### What you need to do
Set down the full listing exactly as given. Any pictures are to be left out.

####################

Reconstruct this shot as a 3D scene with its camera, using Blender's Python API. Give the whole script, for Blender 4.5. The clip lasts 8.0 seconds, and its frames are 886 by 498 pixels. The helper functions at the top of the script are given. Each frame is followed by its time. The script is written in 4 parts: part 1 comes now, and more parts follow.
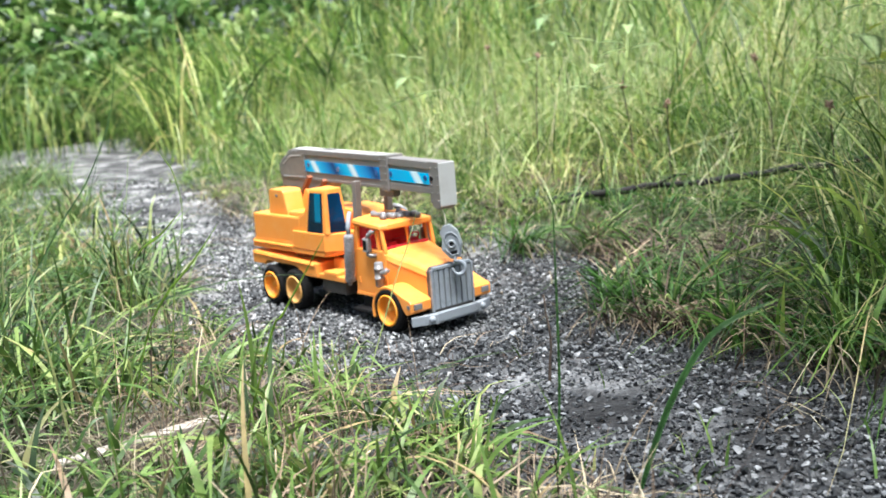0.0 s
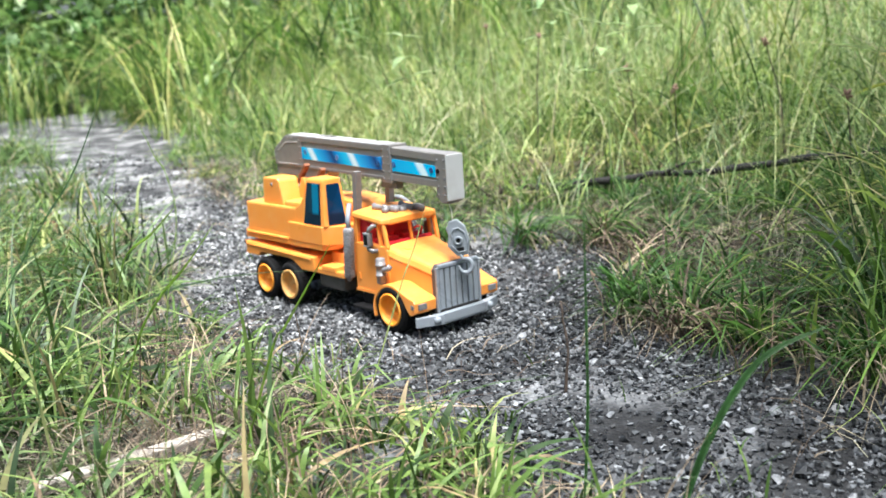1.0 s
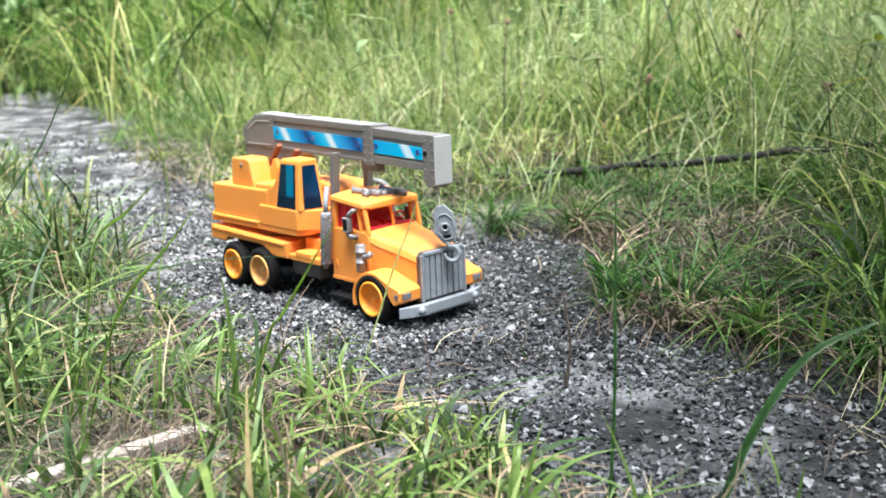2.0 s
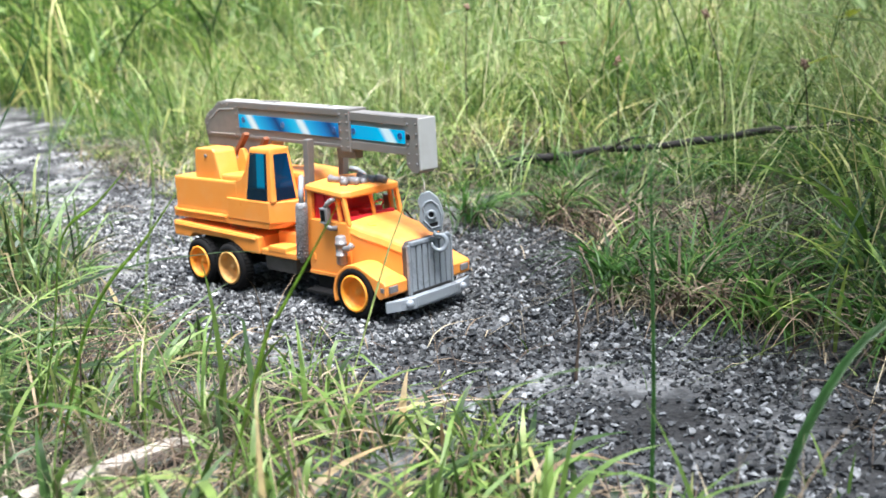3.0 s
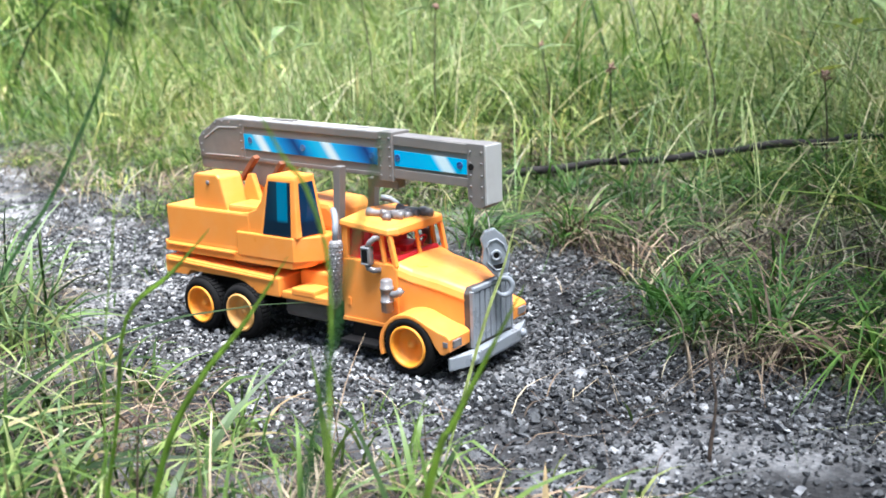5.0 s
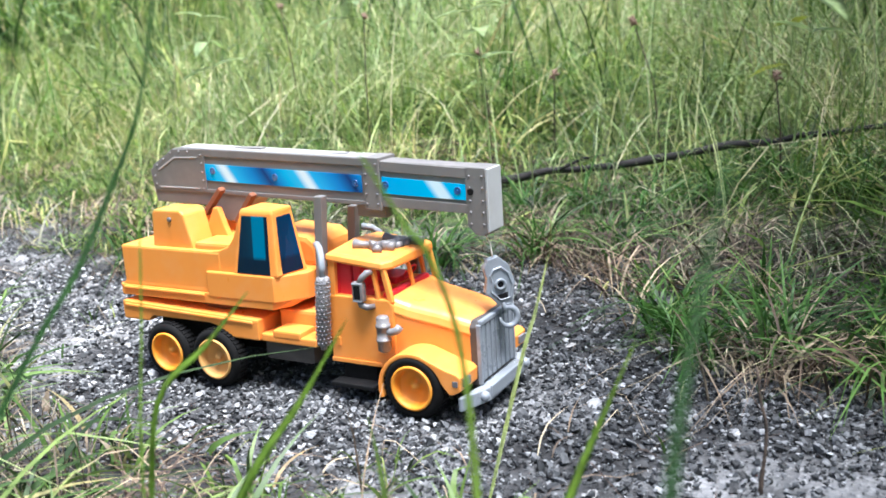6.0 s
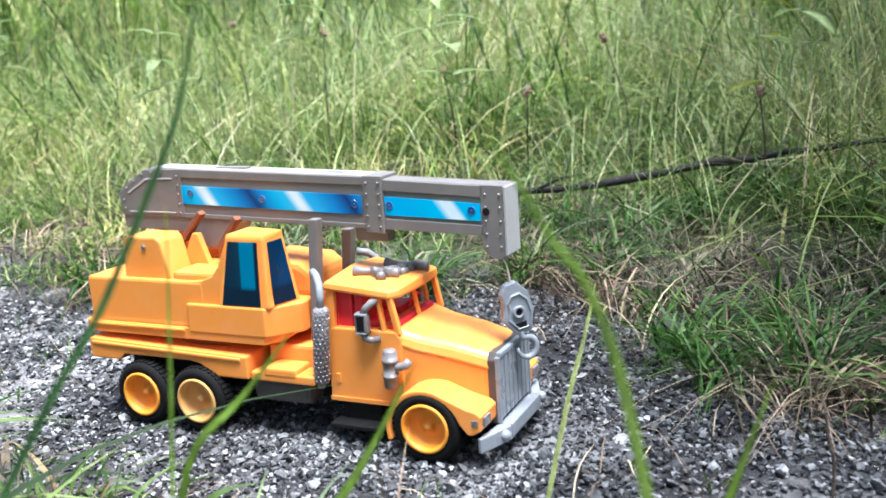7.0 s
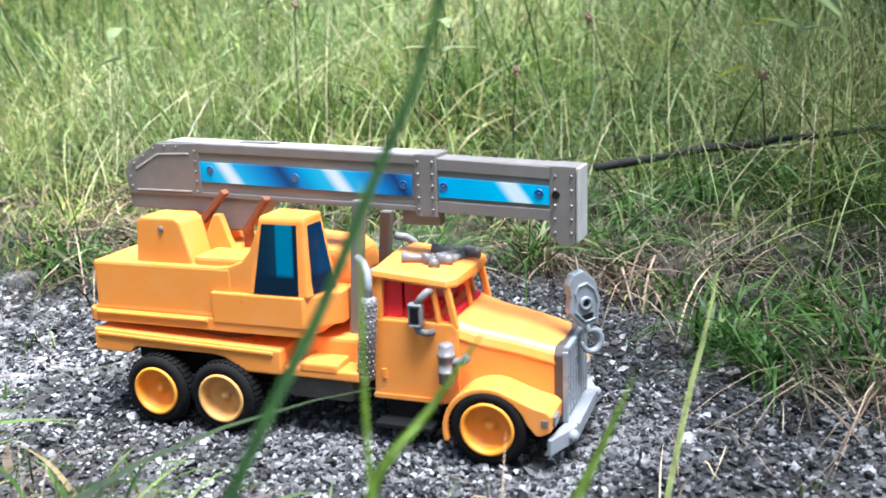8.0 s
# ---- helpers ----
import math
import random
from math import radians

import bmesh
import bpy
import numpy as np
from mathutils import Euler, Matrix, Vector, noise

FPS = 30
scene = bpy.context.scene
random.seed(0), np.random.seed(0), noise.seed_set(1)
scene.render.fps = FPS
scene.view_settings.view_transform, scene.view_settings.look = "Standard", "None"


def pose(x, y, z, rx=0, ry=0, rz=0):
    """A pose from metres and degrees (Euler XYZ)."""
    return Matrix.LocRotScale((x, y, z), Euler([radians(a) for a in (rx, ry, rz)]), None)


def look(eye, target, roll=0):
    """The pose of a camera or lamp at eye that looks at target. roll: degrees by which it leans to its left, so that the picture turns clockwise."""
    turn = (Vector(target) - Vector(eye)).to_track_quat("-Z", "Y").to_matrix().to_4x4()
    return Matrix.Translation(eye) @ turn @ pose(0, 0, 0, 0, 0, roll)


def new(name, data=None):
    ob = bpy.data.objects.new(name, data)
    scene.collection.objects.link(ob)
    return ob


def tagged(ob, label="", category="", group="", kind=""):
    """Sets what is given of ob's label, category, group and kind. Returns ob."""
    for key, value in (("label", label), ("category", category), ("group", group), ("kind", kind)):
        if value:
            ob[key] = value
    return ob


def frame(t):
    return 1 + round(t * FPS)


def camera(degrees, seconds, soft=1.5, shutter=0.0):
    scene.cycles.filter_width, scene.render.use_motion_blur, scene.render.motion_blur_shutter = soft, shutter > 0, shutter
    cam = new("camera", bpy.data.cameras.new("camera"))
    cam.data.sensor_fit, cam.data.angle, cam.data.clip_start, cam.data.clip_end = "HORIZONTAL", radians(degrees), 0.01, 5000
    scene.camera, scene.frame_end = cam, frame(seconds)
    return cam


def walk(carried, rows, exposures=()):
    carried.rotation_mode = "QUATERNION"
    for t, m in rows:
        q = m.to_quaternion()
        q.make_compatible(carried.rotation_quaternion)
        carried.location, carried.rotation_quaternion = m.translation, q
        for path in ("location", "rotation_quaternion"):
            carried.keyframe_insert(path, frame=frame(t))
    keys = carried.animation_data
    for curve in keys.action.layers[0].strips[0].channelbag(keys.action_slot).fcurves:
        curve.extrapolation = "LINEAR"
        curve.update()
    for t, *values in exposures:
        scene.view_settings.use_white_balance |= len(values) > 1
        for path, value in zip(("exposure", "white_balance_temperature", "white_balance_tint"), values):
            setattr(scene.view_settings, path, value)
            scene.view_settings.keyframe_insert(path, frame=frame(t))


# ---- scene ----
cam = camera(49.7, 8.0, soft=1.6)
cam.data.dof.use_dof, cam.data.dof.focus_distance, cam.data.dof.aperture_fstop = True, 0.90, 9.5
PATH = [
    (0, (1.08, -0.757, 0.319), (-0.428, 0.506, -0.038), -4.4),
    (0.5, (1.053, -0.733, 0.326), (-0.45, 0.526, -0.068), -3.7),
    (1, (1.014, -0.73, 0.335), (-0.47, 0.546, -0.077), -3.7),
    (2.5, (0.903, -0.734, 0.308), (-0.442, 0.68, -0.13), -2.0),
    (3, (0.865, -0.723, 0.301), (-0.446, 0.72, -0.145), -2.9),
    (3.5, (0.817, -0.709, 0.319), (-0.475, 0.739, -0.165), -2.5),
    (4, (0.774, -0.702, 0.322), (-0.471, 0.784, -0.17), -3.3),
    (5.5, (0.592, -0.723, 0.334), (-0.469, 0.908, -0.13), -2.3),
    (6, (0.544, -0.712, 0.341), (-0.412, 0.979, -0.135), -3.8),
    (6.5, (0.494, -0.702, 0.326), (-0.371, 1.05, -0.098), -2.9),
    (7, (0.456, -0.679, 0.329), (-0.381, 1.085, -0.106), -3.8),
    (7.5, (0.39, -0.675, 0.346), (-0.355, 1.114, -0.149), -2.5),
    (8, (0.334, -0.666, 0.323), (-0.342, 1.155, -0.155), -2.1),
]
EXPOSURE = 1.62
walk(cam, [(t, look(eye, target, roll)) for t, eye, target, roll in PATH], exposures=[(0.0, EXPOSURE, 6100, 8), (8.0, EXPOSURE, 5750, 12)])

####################

### Answer to this problem
Reconstruct this shot as a 3D scene with its camera, using Blender's Python API. Give the whole script, for Blender 4.5. The clip lasts 8.0 seconds, and its frames are 886 by 498 pixels. The helper functions at the top of the script are given. Each frame is followed by its time. The script is written in 4 parts: part 1 comes now, and more parts follow.
0.0 s
1.0 s
2.0 s
3.0 s
5.0 s
6.0 s
7.0 s
8.0 s
# ---- helpers ----
import math
import random
from math import radians

import bmesh
import bpy
import numpy as np
from mathutils import Euler, Matrix, Vector, noise

FPS = 30
scene = bpy.context.scene
random.seed(0), np.random.seed(0), noise.seed_set(1)
scene.render.fps = FPS
scene.view_settings.view_transform, scene.view_settings.look = "Standard", "None"


def pose(x, y, z, rx=0, ry=0, rz=0):
    """A pose from metres and degrees (Euler XYZ)."""
    return Matrix.LocRotScale((x, y, z), Euler([radians(a) for a in (rx, ry, rz)]), None)


def look(eye, target, roll=0):
    """The pose of a camera or lamp at eye that looks at target. roll: degrees by which it leans to its left, so that the picture turns clockwise."""
    turn = (Vector(target) - Vector(eye)).to_track_quat("-Z", "Y").to_matrix().to_4x4()
    return Matrix.Translation(eye) @ turn @ pose(0, 0, 0, 0, 0, roll)


def new(name, data=None):
    ob = bpy.data.objects.new(name, data)
    scene.collection.objects.link(ob)
    return ob


def tagged(ob, label="", category="", group="", kind=""):
    """Sets what is given of ob's label, category, group and kind. Returns ob."""
    for key, value in (("label", label), ("category", category), ("group", group), ("kind", kind)):
        if value:
            ob[key] = value
    return ob


def frame(t):
    return 1 + round(t * FPS)


def camera(degrees, seconds, soft=1.5, shutter=0.0):
    scene.cycles.filter_width, scene.render.use_motion_blur, scene.render.motion_blur_shutter = soft, shutter > 0, shutter
    cam = new("camera", bpy.data.cameras.new("camera"))
    cam.data.sensor_fit, cam.data.angle, cam.data.clip_start, cam.data.clip_end = "HORIZONTAL", radians(degrees), 0.01, 5000
    scene.camera, scene.frame_end = cam, frame(seconds)
    return cam


def walk(carried, rows, exposures=()):
    carried.rotation_mode = "QUATERNION"
    for t, m in rows:
        q = m.to_quaternion()
        q.make_compatible(carried.rotation_quaternion)
        carried.location, carried.rotation_quaternion = m.translation, q
        for path in ("location", "rotation_quaternion"):
            carried.keyframe_insert(path, frame=frame(t))
    keys = carried.animation_data
    for curve in keys.action.layers[0].strips[0].channelbag(keys.action_slot).fcurves:
        curve.extrapolation = "LINEAR"
        curve.update()
    for t, *values in exposures:
        scene.view_settings.use_white_balance |= len(values) > 1
        for path, value in zip(("exposure", "white_balance_temperature", "white_balance_tint"), values):
            setattr(scene.view_settings, path, value)
            scene.view_settings.keyframe_insert(path, frame=frame(t))


# ---- scene ----
cam = camera(49.7, 8.0, soft=1.6)
cam.data.dof.use_dof, cam.data.dof.focus_distance, cam.data.dof.aperture_fstop = True, 0.90, 9.5
PATH = [
    (0, (1.08, -0.757, 0.319), (-0.428, 0.506, -0.038), -4.4),
    (0.5, (1.053, -0.733, 0.326), (-0.45, 0.526, -0.068), -3.7),
    (1, (1.014, -0.73, 0.335), (-0.47, 0.546, -0.077), -3.7),
    (2.5, (0.903, -0.734, 0.308), (-0.442, 0.68, -0.13), -2.0),
    (3, (0.865, -0.723, 0.301), (-0.446, 0.72, -0.145), -2.9),
    (3.5, (0.817, -0.709, 0.319), (-0.475, 0.739, -0.165), -2.5),
    (4, (0.774, -0.702, 0.322), (-0.471, 0.784, -0.17), -3.3),
    (5.5, (0.592, -0.723, 0.334), (-0.469, 0.908, -0.13), -2.3),
    (6, (0.544, -0.712, 0.341), (-0.412, 0.979, -0.135), -3.8),
    (6.5, (0.494, -0.702, 0.326), (-0.371, 1.05, -0.098), -2.9),
    (7, (0.456, -0.679, 0.329), (-0.381, 1.085, -0.106), -3.8),
    (7.5, (0.39, -0.675, 0.346), (-0.355, 1.114, -0.149), -2.5),
    (8, (0.334, -0.666, 0.323), (-0.342, 1.155, -0.155), -2.1),
]
EXPOSURE = 1.62
walk(cam, [(t, look(eye, target, roll)) for t, eye, target, roll in PATH], exposures=[(0.0, EXPOSURE, 6100, 8), (8.0, EXPOSURE, 5750, 12)])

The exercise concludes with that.